Start INFORMATION SUPPLIED

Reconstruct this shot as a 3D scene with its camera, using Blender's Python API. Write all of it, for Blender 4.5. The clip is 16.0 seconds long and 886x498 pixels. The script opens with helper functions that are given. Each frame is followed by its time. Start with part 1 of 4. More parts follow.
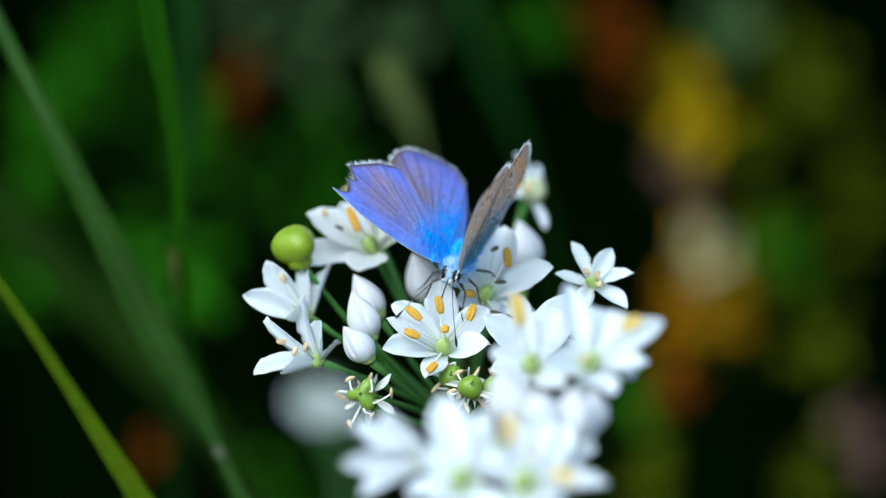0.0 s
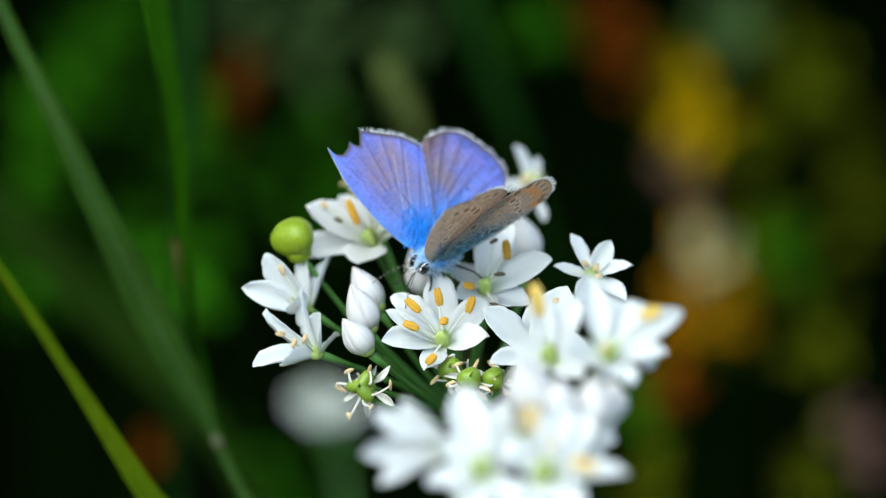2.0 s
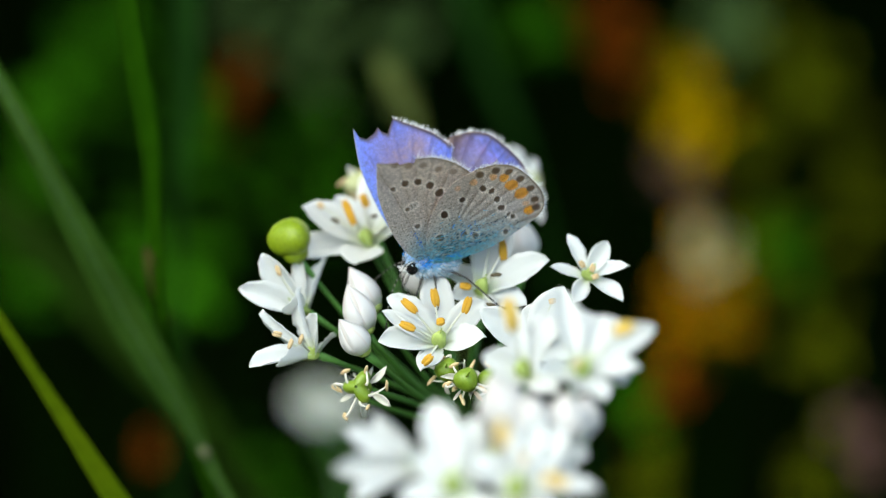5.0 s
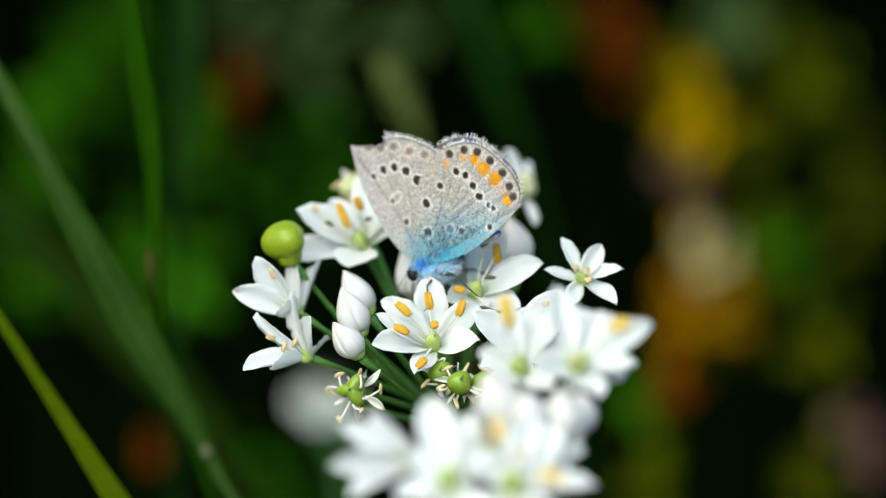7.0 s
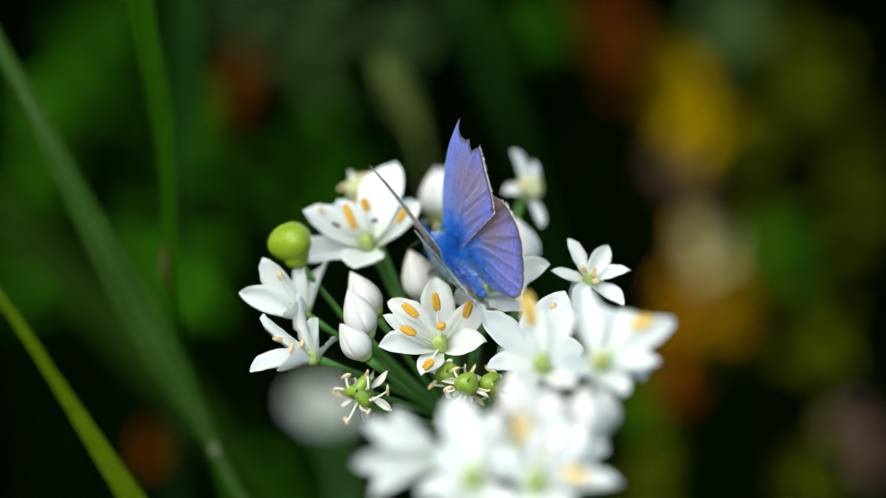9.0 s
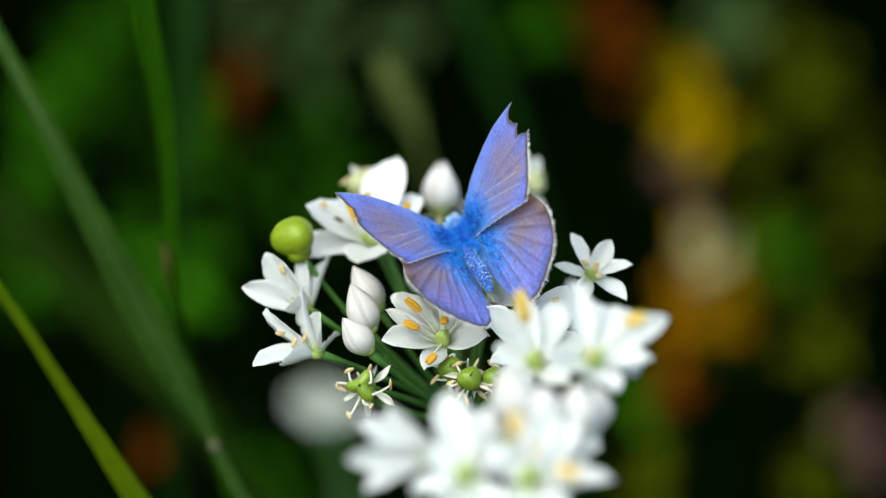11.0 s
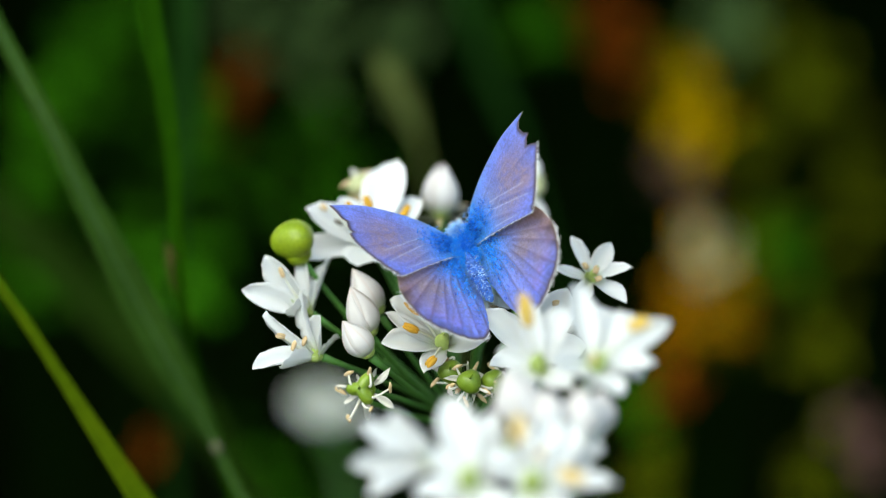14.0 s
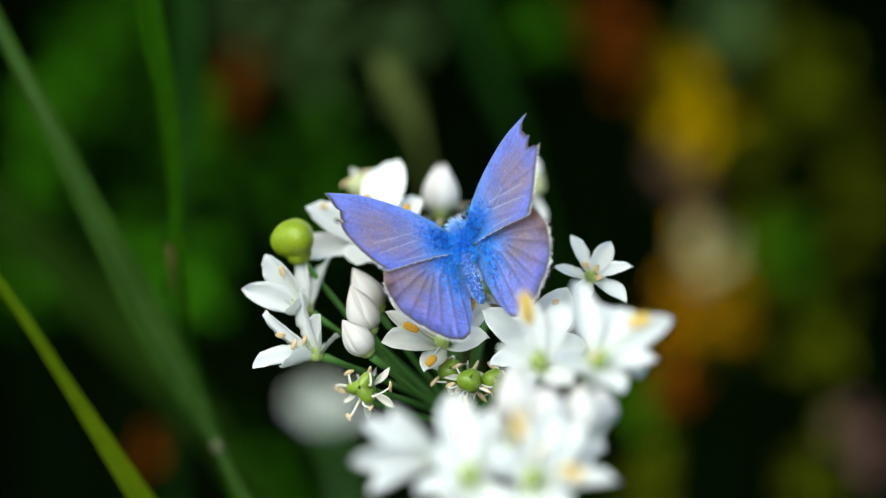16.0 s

End INFORMATION SUPPLIED

What is needed is an exact reproduction of the data, pictures excluded.

TASK SOLUTION ::
Reconstruct this shot as a 3D scene with its camera, using Blender's Python API. Write all of it, for Blender 4.5. The clip is 16.0 seconds long and 886x498 pixels. The script opens with helper functions that are given. Each frame is followed by its time. Start with part 1 of 4. More parts follow.
0.0 s
2.0 s
5.0 s
7.0 s
9.0 s
11.0 s
14.0 s
16.0 s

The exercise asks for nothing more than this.